**What the task requires**: Write out the opening lines of the data word for word, up to and including the line with "s = flat_y(-0.0003)", and leave every picture and every later line out.

##### Source material

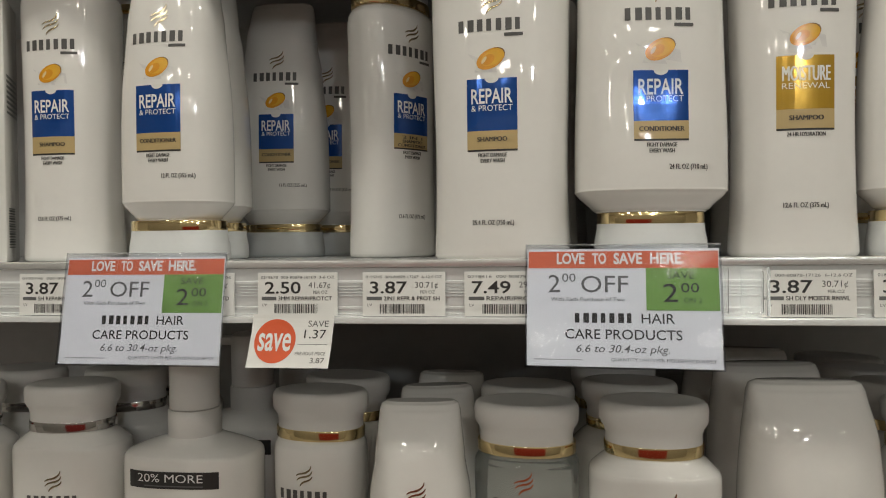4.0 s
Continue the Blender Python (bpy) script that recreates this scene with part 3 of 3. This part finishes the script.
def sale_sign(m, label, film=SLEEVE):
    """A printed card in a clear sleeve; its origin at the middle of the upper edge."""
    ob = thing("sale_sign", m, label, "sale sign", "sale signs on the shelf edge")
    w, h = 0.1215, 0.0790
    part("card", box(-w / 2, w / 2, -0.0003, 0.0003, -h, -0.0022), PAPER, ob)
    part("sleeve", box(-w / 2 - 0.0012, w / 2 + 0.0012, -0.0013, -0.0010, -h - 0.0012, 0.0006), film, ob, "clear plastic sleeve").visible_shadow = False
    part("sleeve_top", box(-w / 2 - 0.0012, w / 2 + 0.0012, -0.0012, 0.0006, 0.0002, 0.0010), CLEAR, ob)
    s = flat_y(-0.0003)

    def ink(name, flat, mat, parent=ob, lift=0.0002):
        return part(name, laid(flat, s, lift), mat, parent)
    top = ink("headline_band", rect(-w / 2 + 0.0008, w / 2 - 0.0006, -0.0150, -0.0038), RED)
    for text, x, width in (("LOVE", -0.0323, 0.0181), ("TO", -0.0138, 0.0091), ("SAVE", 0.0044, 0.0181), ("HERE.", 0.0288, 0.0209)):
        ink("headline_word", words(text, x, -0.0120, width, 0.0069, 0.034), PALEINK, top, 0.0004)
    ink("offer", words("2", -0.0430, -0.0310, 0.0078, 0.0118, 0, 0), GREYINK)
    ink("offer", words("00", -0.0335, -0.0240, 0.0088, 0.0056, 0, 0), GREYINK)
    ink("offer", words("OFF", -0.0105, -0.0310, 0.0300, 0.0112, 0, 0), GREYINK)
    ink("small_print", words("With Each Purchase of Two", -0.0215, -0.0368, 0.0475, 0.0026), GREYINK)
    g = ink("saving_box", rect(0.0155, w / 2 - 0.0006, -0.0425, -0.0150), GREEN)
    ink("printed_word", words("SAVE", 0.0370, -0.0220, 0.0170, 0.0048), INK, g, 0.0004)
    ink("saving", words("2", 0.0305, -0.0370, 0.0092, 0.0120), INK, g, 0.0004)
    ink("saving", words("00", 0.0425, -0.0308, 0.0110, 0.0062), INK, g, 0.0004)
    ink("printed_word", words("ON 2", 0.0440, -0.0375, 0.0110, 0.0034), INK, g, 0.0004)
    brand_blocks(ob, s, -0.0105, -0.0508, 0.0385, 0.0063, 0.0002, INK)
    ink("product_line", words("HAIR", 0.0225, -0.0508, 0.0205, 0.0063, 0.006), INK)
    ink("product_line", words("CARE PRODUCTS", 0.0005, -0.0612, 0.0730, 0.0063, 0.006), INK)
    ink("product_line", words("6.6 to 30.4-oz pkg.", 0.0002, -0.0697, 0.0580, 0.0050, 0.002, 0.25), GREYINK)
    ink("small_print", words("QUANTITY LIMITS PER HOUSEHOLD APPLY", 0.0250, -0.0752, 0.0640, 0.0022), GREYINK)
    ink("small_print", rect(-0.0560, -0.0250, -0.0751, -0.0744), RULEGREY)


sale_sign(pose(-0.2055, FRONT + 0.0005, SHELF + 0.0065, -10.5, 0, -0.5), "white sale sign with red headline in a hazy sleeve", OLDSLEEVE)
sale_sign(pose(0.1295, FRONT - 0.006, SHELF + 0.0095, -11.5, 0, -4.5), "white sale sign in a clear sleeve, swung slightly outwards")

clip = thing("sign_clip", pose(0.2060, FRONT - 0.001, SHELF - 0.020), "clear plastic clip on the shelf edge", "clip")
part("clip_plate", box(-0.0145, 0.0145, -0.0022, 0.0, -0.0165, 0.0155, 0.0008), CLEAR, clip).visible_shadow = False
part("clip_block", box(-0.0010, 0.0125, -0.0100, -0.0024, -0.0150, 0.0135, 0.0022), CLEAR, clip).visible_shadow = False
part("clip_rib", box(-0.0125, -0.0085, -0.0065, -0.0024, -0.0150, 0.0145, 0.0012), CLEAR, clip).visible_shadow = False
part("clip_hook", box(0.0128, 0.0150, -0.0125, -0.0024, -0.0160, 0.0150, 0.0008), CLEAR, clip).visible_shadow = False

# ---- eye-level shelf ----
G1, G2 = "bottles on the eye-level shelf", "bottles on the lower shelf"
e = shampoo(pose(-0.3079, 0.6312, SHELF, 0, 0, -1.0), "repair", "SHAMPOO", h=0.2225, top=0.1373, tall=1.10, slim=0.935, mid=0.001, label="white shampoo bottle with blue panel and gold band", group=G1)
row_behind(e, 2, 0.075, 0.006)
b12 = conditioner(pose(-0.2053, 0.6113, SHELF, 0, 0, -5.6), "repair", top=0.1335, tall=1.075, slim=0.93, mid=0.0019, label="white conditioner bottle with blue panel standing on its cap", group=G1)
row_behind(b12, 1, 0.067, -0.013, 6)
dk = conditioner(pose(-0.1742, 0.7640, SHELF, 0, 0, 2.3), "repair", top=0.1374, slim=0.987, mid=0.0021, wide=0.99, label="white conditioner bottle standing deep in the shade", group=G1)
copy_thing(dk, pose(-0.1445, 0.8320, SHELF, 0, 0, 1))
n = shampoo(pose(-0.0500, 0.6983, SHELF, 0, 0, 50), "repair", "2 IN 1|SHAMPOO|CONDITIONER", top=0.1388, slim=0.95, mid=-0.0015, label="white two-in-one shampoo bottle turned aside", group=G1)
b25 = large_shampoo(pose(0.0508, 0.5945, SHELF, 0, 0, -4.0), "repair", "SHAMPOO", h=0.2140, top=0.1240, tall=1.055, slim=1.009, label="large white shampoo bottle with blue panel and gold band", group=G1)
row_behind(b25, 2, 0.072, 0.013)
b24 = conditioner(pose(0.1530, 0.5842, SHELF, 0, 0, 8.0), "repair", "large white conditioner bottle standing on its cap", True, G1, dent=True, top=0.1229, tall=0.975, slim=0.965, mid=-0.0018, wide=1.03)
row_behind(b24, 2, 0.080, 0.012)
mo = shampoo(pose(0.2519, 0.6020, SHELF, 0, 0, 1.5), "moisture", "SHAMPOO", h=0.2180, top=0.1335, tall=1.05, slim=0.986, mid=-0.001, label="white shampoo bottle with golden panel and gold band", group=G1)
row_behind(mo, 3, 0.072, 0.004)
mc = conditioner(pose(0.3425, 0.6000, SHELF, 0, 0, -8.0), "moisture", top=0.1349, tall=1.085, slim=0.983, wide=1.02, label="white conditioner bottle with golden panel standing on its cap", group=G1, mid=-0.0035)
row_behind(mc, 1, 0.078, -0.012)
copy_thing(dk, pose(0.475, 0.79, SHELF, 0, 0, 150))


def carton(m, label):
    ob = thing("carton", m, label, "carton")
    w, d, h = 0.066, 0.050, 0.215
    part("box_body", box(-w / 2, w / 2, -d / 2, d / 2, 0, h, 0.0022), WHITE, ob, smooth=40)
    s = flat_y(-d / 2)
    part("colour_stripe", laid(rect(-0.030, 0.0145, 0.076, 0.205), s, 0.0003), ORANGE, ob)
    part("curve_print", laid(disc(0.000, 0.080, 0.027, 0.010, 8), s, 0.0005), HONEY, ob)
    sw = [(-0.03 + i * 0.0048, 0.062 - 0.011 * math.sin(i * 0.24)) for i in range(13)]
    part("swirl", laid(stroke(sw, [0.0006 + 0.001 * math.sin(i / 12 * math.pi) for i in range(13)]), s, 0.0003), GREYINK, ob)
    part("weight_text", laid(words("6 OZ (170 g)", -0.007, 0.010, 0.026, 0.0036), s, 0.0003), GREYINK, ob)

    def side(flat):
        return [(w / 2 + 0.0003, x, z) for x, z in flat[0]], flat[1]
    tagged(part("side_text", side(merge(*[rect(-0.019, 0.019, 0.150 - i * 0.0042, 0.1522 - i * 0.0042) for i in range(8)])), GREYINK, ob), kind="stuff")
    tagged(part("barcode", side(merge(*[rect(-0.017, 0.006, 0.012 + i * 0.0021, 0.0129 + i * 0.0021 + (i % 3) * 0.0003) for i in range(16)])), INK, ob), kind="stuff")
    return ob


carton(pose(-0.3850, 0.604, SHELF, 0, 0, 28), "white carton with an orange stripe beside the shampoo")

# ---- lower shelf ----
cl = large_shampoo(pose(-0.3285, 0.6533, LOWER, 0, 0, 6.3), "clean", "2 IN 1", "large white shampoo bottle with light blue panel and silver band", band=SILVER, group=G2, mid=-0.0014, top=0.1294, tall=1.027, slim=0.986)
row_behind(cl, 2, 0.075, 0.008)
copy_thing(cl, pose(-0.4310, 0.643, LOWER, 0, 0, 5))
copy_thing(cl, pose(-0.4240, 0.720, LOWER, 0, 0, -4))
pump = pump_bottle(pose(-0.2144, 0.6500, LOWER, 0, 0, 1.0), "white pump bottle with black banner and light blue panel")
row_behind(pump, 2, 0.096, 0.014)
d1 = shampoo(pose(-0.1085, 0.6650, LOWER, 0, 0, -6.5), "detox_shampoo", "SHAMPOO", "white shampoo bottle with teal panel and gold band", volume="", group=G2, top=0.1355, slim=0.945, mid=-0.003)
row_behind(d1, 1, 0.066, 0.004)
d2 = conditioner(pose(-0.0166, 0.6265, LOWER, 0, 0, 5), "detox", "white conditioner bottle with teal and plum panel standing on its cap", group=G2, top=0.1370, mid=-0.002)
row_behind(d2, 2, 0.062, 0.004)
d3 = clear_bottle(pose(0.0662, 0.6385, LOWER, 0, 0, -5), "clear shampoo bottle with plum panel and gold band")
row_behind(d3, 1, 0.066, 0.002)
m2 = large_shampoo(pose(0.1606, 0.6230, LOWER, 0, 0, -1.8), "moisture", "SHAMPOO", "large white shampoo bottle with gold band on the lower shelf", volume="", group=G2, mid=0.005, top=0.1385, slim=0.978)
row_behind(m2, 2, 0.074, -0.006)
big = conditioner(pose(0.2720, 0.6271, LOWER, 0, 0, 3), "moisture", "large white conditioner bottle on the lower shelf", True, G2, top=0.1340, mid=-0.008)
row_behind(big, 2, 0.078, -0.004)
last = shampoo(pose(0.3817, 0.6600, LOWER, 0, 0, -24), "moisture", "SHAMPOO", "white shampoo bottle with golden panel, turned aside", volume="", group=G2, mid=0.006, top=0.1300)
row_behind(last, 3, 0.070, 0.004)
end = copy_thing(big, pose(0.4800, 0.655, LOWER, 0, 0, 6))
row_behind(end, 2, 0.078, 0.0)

##########

**Exercise answer**:
4.0 s
Continue the Blender Python (bpy) script that recreates this scene with part 3 of 3. This part finishes the script.
def sale_sign(m, label, film=SLEEVE):
    """A printed card in a clear sleeve; its origin at the middle of the upper edge."""
    ob = thing("sale_sign", m, label, "sale sign", "sale signs on the shelf edge")
    w, h = 0.1215, 0.0790
    part("card", box(-w / 2, w / 2, -0.0003, 0.0003, -h, -0.0022), PAPER, ob)
    part("sleeve", box(-w / 2 - 0.0012, w / 2 + 0.0012, -0.0013, -0.0010, -h - 0.0012, 0.0006), film, ob, "clear plastic sleeve").visible_shadow = False
    part("sleeve_top", box(-w / 2 - 0.0012, w / 2 + 0.0012, -0.0012, 0.0006, 0.0002, 0.0010), CLEAR, ob)
    s = flat_y(-0.0003)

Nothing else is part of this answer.